Üniversitenin önceki rektörü Hoşcoşkun'un öğrencilere yönelik bir kötülük hali içerisinde olduğunu da belirten avukatlar, disiplin cezalarının kayıt döneminde uygulamaya konulacak şekilde ayarlandığını ve öğrencilerin yarıyıl boyunca okuldan uzaklaştırılmaları için çaba sarf edildiğini ifade etti.
'ÖĞRENCİLERİNİZE NEDEN BU KADAR DÜŞMANSINIZ?'
Hoşcoşkun'un "Cemaat üyeliği" nedeniyle görevden alınması ve memuriyetten atılmasının ardından ise yeni yönetimin de cemaatçi Hoşcoşkun'un tavrını devam ettirdiğini aktaran avukatlar, "Sonra rektörünüz bir 'FETÖ örgütü' soruşturması kapsamında görevinden alındı ve şimdi de kamu görevinden çıkarıldı. Ancak, uygulamaları devam ediyor. Siz de sizden önce açılan soruşturmalara cezalar yağdırmaya devam ettiniz. Buna rağmen, siz göreve gelmeden hemen önce verilen cezalara açılan bütün davalarda mahkemelerce yürütmeyi durdurma kararları verildi. İdare mahkemelerinin verdiği yürütmeyi durdurma kararları sayesinde dava açan hiçbir öğrenci mağdur olmadı. Kayıt yaptırabildiler, öğrenim hayatlarına devam ediyorlar. Siz ne yaptınız; her bir dosya için 100 TL itiraz masrafını da ödeyerek 'yürütmeyi durdurma' kararlarına itiraz ettiniz. Bu itirazlara belki de yasal bir hakkın kullanımı olarak bakıp geçebilirdik. Ancak, anlayamıyoruz; neden öğrencilerinize bu kadar düşmansınız?

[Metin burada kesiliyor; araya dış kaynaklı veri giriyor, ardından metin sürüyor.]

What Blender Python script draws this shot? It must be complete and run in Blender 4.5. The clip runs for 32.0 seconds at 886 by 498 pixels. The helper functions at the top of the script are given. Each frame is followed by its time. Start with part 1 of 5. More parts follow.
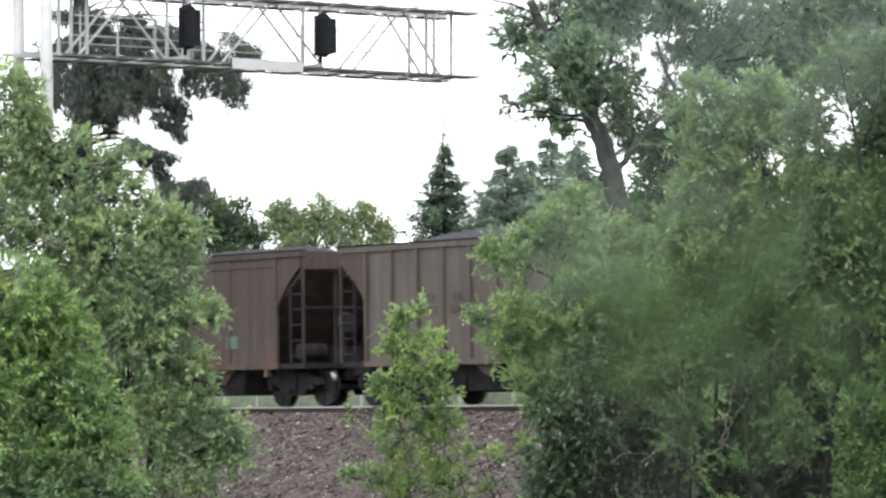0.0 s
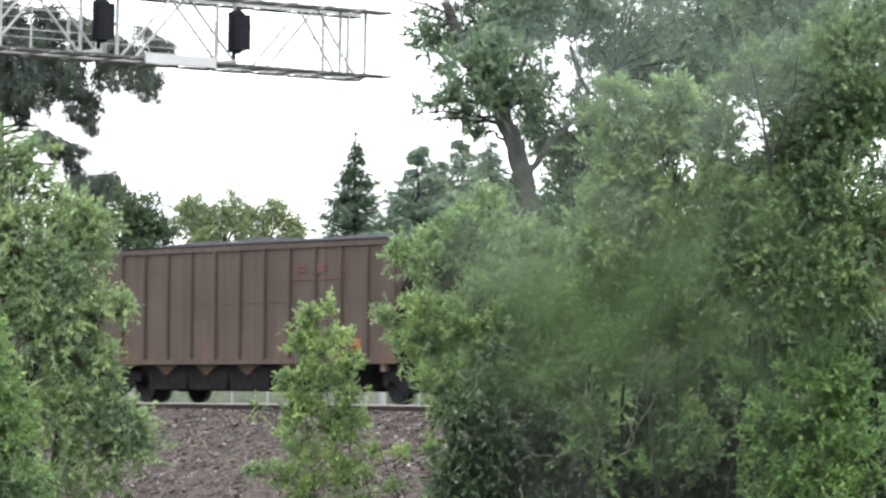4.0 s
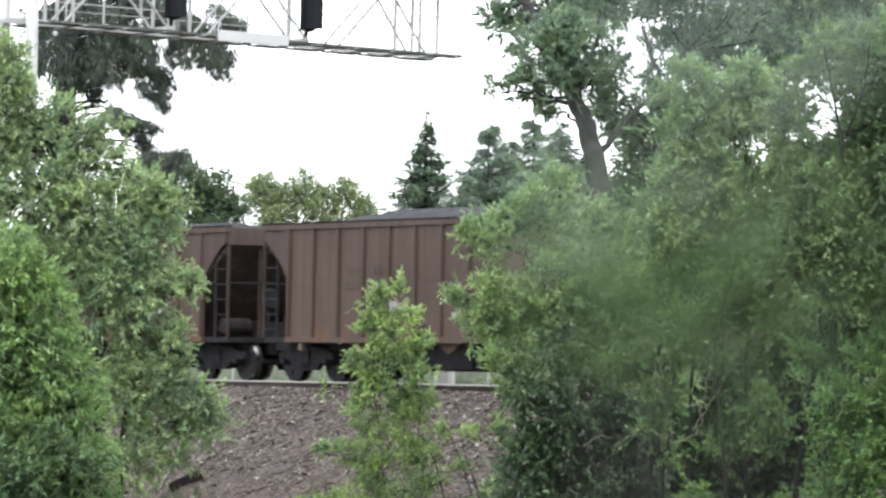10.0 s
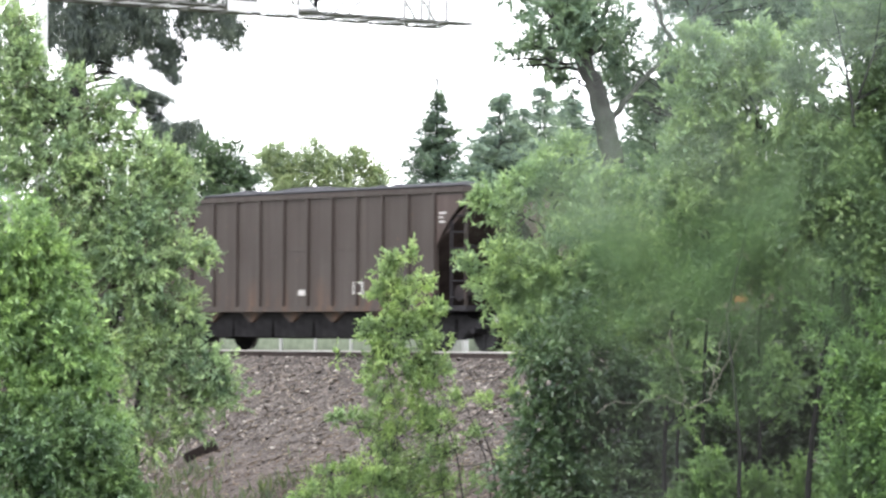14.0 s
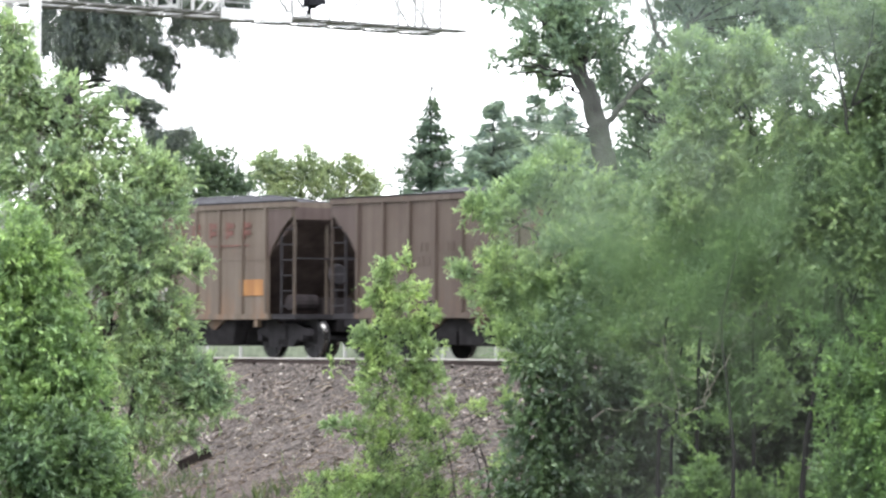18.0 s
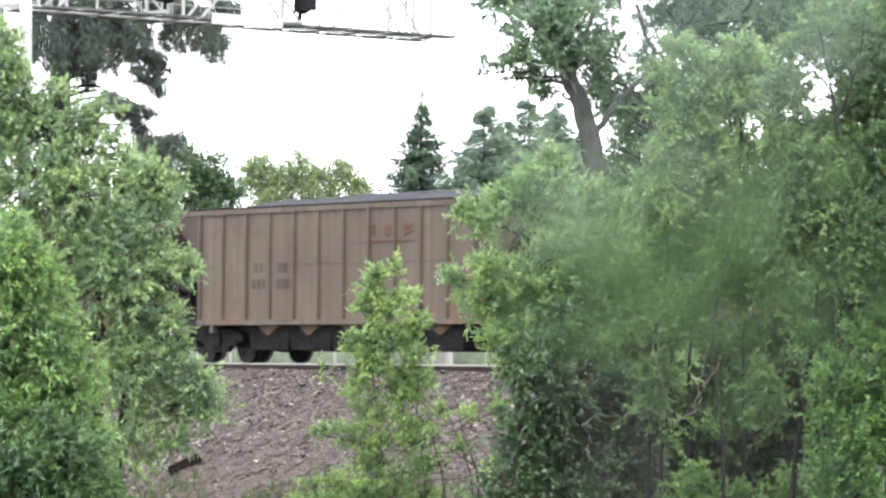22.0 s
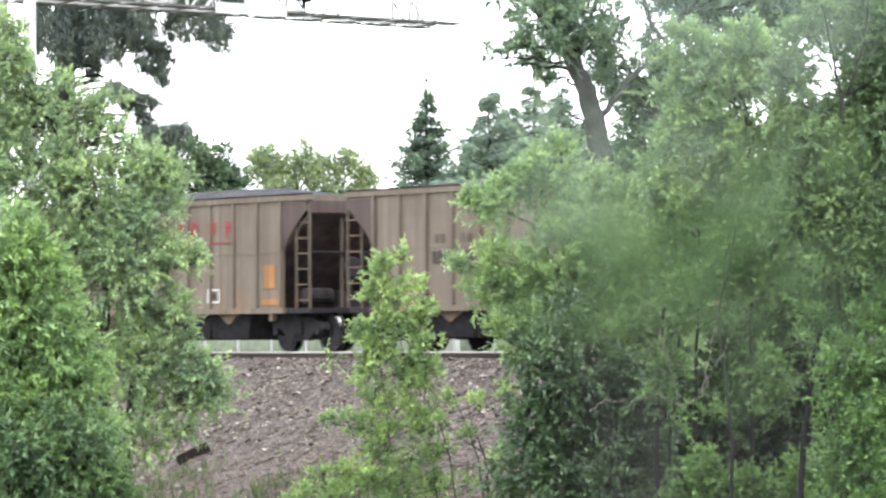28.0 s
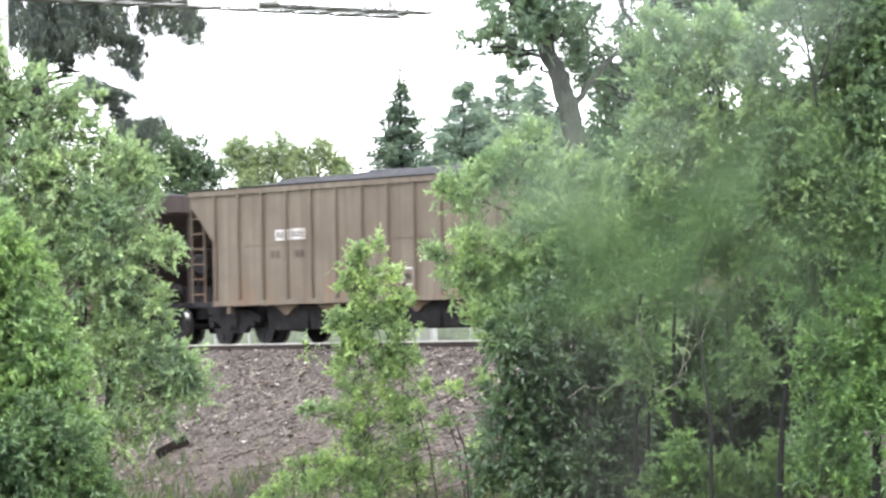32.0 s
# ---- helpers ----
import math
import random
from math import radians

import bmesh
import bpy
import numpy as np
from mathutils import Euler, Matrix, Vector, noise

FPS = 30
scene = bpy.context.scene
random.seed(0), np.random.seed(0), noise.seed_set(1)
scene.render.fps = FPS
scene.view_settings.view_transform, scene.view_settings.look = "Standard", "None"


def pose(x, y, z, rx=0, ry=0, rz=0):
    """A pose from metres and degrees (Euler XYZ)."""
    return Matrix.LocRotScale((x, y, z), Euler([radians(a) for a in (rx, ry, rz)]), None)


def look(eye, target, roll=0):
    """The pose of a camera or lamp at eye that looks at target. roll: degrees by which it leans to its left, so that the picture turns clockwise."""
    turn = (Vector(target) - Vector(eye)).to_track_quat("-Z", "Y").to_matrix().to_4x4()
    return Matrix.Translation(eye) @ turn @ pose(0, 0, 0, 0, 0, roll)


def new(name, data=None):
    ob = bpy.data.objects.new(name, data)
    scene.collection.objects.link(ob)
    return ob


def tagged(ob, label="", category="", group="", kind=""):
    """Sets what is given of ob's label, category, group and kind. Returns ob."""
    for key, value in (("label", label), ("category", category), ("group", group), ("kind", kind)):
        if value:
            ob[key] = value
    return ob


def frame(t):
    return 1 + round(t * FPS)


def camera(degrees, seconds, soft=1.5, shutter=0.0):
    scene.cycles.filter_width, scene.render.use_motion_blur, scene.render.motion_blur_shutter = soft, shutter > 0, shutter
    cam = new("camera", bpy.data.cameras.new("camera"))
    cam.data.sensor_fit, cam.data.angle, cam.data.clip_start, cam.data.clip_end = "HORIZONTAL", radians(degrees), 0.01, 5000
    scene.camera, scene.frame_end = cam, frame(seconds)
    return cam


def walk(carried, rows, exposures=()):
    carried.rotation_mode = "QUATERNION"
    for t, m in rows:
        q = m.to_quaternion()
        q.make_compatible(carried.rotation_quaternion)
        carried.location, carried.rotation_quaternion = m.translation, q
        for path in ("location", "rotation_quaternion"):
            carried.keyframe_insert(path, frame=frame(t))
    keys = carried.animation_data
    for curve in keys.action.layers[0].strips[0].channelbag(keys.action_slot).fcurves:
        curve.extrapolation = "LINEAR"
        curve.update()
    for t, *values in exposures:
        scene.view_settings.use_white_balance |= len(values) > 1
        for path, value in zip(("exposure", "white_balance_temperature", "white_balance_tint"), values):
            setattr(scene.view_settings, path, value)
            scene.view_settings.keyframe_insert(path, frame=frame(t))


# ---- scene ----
cam = camera(12.1, 32.0, 2.5, 0.25)
EYE = (77.74, -54.43, 0.2)
ROWS = [
    (0.0, 55.235, 2.020, -0.789), (0.5, 55.153, 2.021, -0.658), (1.0, 55.024, 2.049, -0.475), (1.5, 54.802, 2.198, -0.110),
    (2.0, 54.578, 2.302, -0.171), (2.5, 54.442, 2.327, -0.130), (3.0, 53.960, 2.150, 0.056), (3.5, 53.948, 2.109, 0.282),
    (5.5, 53.977, 1.621, 0.410), (6.0, 54.020, 1.995, 0.808), (6.5, 53.976, 2.197, 0.640), (7.0, 54.414, 2.089, 1.024),
    (7.5, 54.757, 1.947, 1.168), (8.0, 54.877, 1.844, 1.113), (8.5, 54.920, 1.784, 1.114), (9.0, 54.957, 1.765, 1.193),
    (9.5, 54.960, 1.771, 1.166), (10.0, 54.957, 1.726, 0.912), (10.5, 55.012, 1.719, 0.846), (11.0, 55.087, 1.630, 0.593),
    (11.5, 55.123, 1.586, 0.525), (12.0, 55.073, 1.466, 0.640), (12.5, 55.020, 1.397, 0.647), (13.0, 55.000, 1.280, 0.650),
    (13.5, 55.086, 1.253, 0.504), (14.0, 55.122, 1.282, 0.294), (14.5, 55.115, 1.374, 0.071), (16.5, 55.091, 1.415, 0.220),
    (17.0, 55.057, 1.407, 0.242), (17.5, 55.041, 1.359, 0.119), (18.0, 55.036, 1.382, 0.249), (18.5, 55.012, 1.401, 0.088),
    (19.0, 54.985, 1.427, 0.244), (19.5, 54.997, 1.485, 0.165), (20.0, 55.002, 1.484, 0.141), (20.5, 55.012, 1.504, 0.062),
    (21.0, 55.029, 1.520, 0.089), (21.5, 54.992, 1.509, 0.093), (22.0, 54.906, 1.461, 0.292), (22.5, 54.871, 1.342, 0.148),
    (23.0, 54.919, 1.273, 0.308), (23.5, 54.920, 1.244, 0.340), (24.0, 54.905, 1.204, 0.267), (24.5, 54.899, 1.176, 0.064),
    (25.0, 54.908, 1.189, 0.159), (25.5, 54.928, 1.185, 0.192), (27.5, 54.955, 1.292, -0.126), (28.0, 54.991, 1.282, -0.258),
    (28.5, 54.638, 1.281, -0.141), (29.0, 54.702, 1.245, 0.150), (29.5, 55.347, 1.257, -0.173), (30.0, 55.179, 1.221, -0.422),
    (30.5, 54.876, 1.237, -0.838), (31.0, 54.699, 1.237, -0.752), (31.5, 54.629, 1.178, -1.120), (32.0, 54.665, 1.131, -1.160),
]
cam.data.dof.use_dof, cam.data.dof.focus_distance, cam.data.dof.aperture_fstop = True, 82.0, 9.0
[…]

Onları okuldan uzaklaştırmak için bu kadar çabayı neden sarf ediyorsunuz?" diye sordu.
Bölge İdare Mahkemesi'nin üniversitenin itirazlarına yönelik tüm başvuruları reddettiğini de ifade eden avukatlar, mahkemenin verdiği kararlarda "Açık hak ihlâli nedeni ile yürütmenin durdurulması" kararlarını onayladığını söyledi.
'ÖĞRENCİLERE KÖTÜLÜK YAPMAKTAN VAZGEÇİN'
Üniversite yönetiminin yürütmeyi durdurma kararlarına itiraz etmesini "Bir akıl tutulması" olarak nitelendiren avukatlar, mektupta şu ifadelere yer verdi: "Size tavsiyemiz şudur; yaşadığınız akıl tutulmasından kurtulmak istiyorsanız öğrencilerinize kötülük yapmaya çalışmaktan vazgeçip bugüne kadar basın açıklaması, anma, bildiri dağıtma gibi nedenlerle öğrencilerinize verdiğiniz disiplin cezalarını iptal edin. Devam eden soruşturmaları geri çekin. İfade özgürlüğü Anayasal bir haktır. Anayasal hakkını kullanan öğrencilere zorluk çıkarmak yerine onları teşvik edin."